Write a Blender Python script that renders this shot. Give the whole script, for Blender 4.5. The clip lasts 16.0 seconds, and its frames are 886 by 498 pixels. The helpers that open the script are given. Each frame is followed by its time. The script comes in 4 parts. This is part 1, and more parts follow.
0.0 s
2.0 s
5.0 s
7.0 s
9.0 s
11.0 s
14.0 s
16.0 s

--

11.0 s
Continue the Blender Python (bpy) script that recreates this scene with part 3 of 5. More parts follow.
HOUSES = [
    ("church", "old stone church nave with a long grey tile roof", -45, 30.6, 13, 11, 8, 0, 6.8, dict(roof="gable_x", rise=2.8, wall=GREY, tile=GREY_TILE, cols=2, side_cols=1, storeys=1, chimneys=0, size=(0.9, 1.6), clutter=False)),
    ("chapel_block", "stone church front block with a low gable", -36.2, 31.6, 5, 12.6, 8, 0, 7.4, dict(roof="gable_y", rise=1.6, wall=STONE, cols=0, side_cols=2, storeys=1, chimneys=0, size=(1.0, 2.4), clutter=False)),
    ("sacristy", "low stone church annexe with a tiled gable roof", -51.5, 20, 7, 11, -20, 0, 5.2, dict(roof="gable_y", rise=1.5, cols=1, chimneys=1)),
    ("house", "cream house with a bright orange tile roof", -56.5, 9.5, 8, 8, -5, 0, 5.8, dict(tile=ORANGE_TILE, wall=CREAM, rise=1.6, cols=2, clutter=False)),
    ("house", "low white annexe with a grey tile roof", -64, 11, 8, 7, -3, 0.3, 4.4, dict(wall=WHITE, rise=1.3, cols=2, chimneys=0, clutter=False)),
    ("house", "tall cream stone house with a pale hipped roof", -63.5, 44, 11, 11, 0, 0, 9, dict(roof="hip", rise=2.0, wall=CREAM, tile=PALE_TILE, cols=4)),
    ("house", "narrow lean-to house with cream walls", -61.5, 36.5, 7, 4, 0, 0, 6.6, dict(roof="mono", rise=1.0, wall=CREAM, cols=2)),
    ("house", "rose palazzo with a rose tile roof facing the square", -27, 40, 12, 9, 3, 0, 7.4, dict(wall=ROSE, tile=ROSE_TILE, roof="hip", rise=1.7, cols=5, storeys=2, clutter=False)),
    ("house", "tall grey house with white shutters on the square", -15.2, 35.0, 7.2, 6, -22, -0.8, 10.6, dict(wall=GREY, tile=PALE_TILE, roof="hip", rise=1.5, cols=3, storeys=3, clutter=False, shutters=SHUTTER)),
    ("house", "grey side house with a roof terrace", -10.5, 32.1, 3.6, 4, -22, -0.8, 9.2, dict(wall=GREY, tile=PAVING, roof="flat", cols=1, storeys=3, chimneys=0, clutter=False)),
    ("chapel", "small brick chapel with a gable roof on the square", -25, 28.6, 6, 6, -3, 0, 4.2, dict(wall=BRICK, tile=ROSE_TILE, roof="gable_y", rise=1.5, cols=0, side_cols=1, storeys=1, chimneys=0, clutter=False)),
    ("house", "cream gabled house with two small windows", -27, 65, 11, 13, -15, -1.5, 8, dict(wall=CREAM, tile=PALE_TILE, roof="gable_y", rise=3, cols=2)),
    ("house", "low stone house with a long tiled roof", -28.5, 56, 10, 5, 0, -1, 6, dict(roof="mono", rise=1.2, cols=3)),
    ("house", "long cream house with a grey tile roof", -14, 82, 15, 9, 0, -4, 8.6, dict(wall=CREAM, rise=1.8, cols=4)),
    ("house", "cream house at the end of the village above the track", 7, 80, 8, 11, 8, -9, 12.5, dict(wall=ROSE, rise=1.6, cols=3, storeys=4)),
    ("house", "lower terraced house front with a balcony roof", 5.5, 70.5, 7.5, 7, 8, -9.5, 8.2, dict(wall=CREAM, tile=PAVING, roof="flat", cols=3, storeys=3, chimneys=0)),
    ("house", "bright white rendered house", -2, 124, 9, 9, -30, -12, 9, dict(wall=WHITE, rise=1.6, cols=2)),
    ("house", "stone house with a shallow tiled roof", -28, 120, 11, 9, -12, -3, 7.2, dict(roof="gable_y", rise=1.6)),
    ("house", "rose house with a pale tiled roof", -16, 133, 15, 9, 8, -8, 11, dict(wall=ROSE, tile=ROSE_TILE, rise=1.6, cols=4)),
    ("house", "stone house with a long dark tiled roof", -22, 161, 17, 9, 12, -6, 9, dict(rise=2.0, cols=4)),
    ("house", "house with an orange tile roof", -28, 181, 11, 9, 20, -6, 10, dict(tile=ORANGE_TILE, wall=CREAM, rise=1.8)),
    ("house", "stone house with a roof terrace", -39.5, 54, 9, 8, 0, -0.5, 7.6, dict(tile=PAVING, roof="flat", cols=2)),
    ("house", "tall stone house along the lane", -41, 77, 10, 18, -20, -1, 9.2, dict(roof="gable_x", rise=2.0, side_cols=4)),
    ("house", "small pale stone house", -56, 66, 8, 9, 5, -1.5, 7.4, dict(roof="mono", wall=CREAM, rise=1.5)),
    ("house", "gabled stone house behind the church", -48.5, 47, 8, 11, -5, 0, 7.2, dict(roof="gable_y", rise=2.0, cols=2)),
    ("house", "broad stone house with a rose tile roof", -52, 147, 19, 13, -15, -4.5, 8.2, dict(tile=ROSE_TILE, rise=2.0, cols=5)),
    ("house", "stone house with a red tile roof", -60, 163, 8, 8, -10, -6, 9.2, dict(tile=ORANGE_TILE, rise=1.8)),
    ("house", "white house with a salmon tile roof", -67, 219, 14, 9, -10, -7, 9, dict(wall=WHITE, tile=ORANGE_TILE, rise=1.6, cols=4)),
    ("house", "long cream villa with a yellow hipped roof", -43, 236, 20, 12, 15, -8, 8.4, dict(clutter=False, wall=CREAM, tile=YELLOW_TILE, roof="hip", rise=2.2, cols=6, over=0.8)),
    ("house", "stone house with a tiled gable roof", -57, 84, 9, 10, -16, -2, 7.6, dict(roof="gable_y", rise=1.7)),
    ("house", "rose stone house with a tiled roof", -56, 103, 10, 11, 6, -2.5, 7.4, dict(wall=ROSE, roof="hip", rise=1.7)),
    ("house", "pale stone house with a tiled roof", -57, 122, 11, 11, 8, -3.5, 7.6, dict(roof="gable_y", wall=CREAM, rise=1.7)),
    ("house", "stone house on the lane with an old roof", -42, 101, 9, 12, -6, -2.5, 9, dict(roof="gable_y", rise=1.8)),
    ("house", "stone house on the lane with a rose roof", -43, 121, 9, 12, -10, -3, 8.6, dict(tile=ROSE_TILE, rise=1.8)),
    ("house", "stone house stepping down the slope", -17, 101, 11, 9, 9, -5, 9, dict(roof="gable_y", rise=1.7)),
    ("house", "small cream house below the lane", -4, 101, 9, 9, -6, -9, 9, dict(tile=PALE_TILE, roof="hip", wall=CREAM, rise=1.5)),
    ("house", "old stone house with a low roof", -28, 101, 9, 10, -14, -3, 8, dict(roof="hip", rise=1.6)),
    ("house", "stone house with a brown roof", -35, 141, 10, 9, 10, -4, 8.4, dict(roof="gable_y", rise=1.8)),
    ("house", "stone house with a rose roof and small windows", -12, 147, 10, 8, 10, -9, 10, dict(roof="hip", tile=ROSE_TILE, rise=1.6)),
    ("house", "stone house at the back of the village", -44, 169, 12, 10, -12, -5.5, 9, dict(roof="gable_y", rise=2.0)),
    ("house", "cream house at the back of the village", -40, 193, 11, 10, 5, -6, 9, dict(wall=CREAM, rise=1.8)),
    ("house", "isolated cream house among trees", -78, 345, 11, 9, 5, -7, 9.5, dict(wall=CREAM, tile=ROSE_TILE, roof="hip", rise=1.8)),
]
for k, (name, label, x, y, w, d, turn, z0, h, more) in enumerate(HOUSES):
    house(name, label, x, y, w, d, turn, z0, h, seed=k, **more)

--

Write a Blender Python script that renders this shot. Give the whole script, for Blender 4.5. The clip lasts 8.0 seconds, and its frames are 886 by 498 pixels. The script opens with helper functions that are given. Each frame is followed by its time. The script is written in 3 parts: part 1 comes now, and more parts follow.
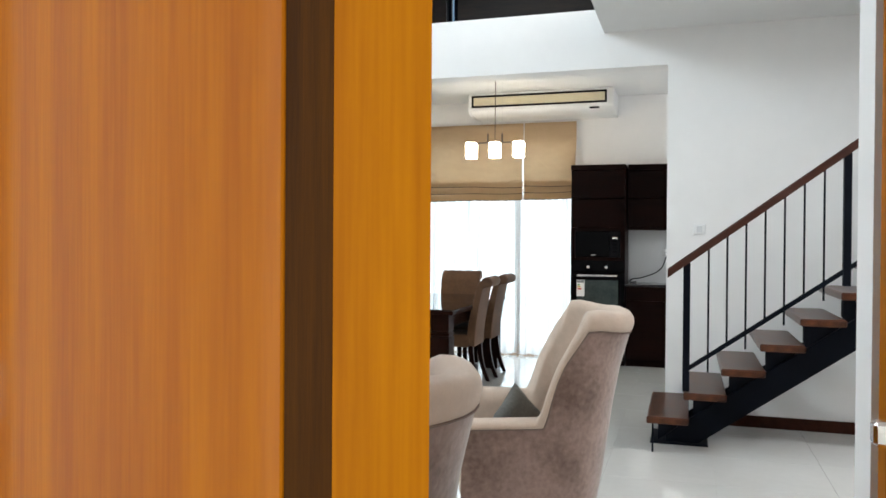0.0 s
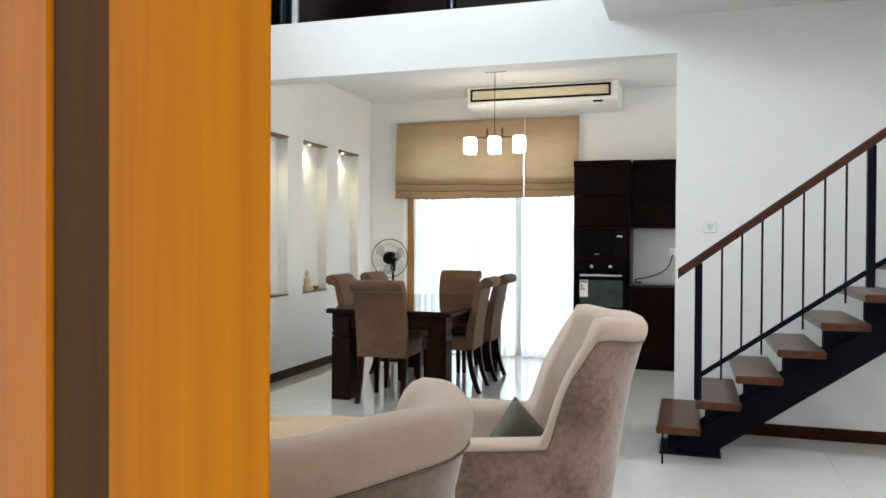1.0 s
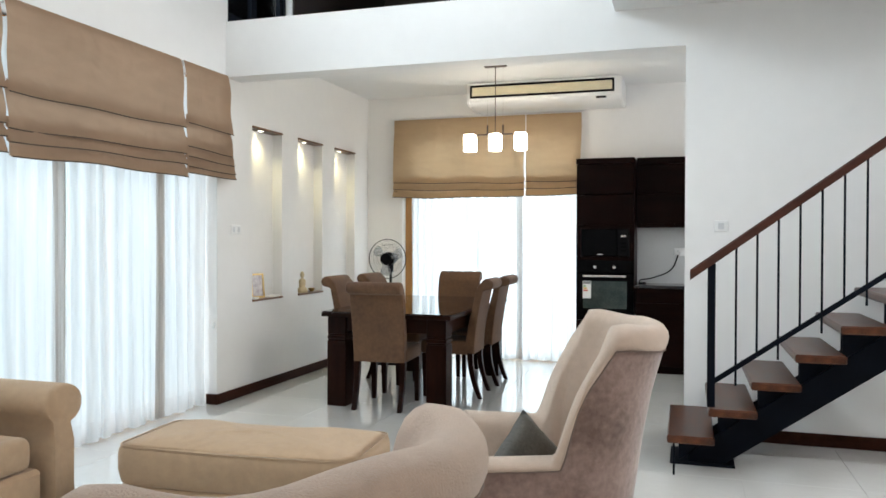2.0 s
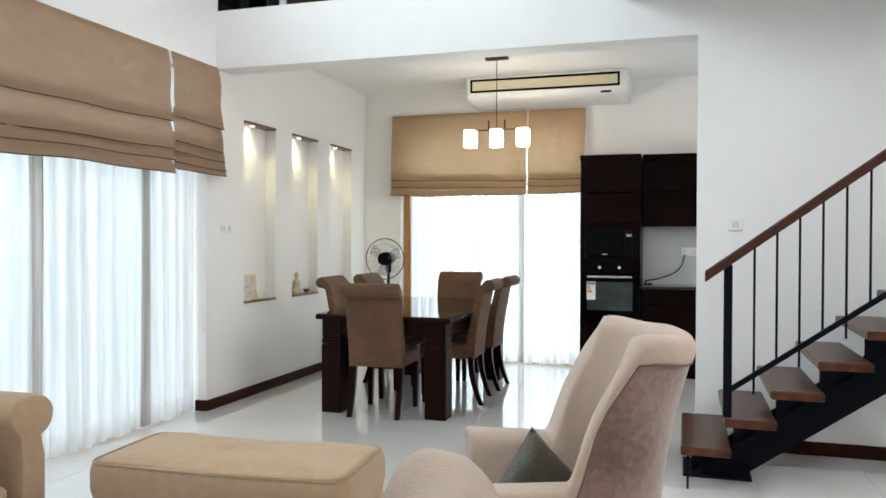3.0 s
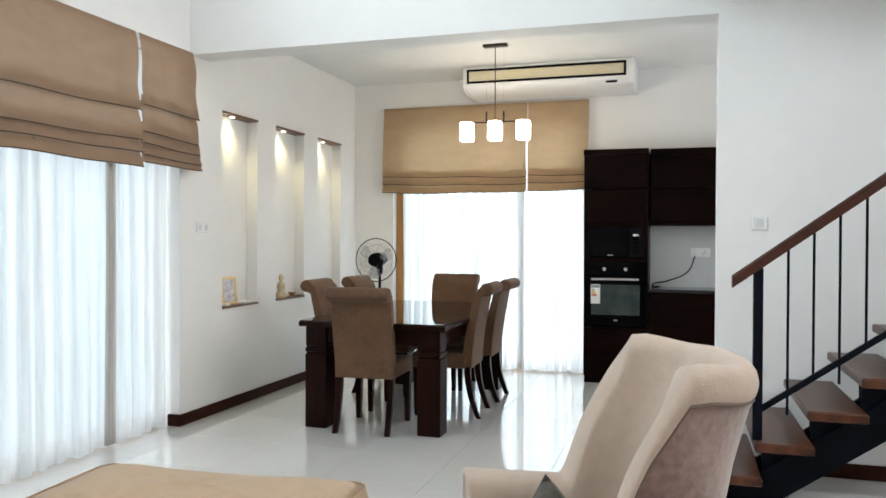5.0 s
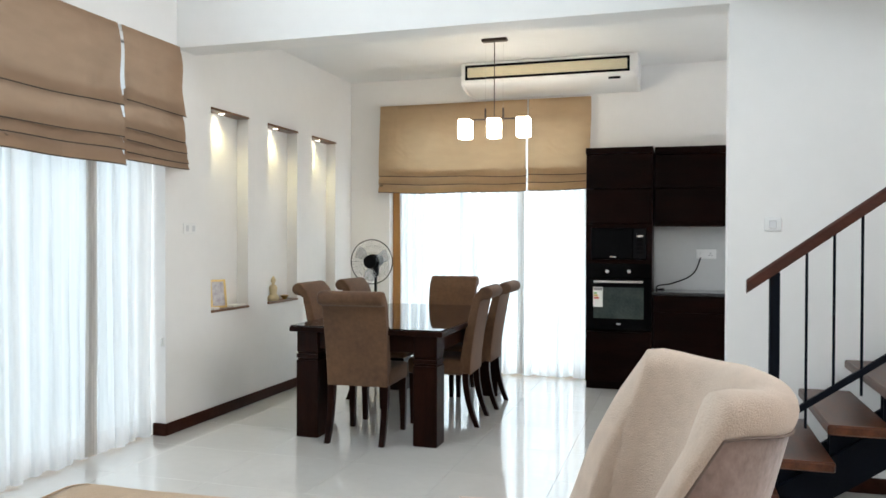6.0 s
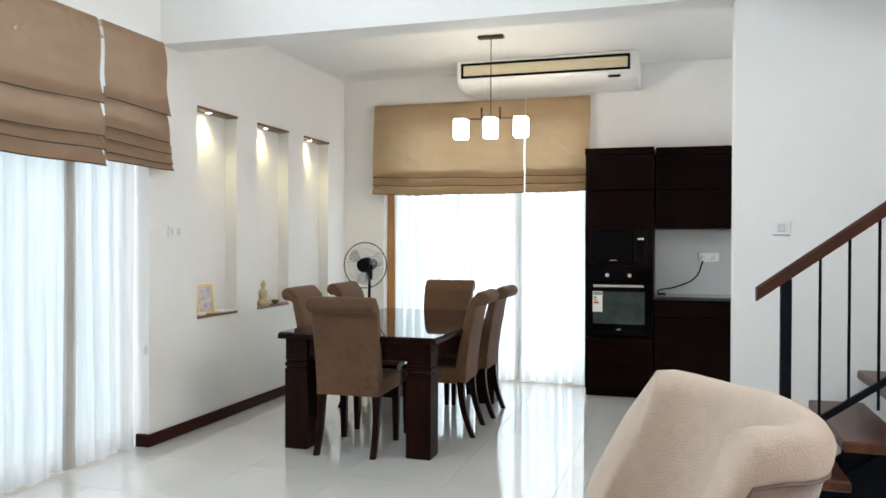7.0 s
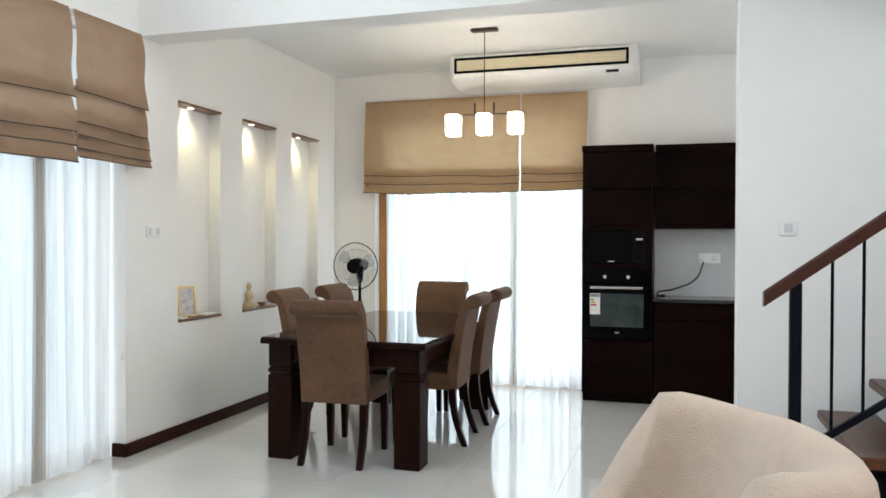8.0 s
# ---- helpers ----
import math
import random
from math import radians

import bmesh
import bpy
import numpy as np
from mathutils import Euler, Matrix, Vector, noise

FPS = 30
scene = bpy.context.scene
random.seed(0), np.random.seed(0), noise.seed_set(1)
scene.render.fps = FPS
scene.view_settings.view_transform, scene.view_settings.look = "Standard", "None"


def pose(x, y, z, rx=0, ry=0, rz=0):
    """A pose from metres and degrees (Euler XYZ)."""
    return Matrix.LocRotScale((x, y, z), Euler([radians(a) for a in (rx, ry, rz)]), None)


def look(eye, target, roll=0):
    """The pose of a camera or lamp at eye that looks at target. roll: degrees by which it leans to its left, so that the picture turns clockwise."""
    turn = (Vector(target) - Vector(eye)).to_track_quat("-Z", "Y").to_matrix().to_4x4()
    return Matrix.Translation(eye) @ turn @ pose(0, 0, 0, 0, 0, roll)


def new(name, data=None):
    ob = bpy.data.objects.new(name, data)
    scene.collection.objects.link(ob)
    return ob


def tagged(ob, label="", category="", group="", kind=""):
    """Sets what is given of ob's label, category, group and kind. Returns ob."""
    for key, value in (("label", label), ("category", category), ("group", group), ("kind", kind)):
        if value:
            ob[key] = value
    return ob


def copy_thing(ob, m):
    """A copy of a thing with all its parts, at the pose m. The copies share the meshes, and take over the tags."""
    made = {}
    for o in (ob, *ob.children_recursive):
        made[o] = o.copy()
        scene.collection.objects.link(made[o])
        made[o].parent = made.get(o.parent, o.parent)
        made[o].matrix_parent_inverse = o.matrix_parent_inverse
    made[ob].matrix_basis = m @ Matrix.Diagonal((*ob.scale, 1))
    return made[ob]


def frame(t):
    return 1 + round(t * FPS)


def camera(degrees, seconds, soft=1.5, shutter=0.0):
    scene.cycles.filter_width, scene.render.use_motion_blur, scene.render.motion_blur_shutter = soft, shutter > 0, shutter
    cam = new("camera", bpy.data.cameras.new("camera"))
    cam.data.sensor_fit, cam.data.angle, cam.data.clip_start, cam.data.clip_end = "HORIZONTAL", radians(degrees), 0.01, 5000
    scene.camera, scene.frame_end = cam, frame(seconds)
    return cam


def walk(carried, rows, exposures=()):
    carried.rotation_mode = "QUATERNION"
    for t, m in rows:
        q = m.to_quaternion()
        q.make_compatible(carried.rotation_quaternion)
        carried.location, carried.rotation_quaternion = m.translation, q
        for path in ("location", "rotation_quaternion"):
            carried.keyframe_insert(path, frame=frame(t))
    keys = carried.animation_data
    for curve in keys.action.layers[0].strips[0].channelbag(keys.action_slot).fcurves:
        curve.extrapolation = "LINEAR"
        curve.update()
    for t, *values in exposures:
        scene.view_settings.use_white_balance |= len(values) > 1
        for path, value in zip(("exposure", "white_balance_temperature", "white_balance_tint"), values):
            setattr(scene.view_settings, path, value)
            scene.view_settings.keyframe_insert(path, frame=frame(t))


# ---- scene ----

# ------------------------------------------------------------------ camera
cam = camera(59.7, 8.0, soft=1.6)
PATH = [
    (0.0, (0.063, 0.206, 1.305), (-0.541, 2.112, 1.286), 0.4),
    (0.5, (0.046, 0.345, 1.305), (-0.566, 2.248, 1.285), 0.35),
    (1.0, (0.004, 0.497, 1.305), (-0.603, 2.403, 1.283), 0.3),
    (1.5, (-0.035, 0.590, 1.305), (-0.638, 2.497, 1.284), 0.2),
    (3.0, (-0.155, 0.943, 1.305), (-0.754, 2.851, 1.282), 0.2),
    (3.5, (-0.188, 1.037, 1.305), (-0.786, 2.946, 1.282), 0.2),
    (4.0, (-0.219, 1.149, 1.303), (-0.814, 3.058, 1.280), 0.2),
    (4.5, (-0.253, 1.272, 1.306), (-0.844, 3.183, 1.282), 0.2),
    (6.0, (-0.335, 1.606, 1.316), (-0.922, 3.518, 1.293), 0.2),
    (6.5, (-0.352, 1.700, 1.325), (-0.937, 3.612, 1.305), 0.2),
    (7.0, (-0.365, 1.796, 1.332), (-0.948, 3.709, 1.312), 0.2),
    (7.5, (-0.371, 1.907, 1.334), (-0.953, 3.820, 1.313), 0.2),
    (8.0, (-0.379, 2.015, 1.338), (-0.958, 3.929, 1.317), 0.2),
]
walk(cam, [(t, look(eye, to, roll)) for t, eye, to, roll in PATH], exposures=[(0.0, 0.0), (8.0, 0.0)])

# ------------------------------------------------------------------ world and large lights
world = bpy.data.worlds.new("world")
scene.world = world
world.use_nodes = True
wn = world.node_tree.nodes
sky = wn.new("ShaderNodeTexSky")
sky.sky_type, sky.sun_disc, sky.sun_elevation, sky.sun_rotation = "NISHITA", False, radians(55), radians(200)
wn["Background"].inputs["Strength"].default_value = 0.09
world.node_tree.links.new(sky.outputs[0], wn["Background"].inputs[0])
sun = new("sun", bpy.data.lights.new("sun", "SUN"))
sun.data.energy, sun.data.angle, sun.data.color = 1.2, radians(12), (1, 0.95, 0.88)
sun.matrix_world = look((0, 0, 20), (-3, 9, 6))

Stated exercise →
Retype verbatim the lines that run from the line containing "for curve in" to the line containing "# ---- scene", both inclusive, and no others.

Solution →
    for curve in keys.action.layers[0].strips[0].channelbag(keys.action_slot).fcurves:
        curve.extrapolation = "LINEAR"
        curve.update()
    for t, *values in exposures:
        scene.view_settings.use_white_balance |= len(values) > 1
        for path, value in zip(("exposure", "white_balance_temperature", "white_balance_tint"), values):
            setattr(scene.view_settings, path, value)
            scene.view_settings.keyframe_insert(path, frame=frame(t))


# ---- scene ----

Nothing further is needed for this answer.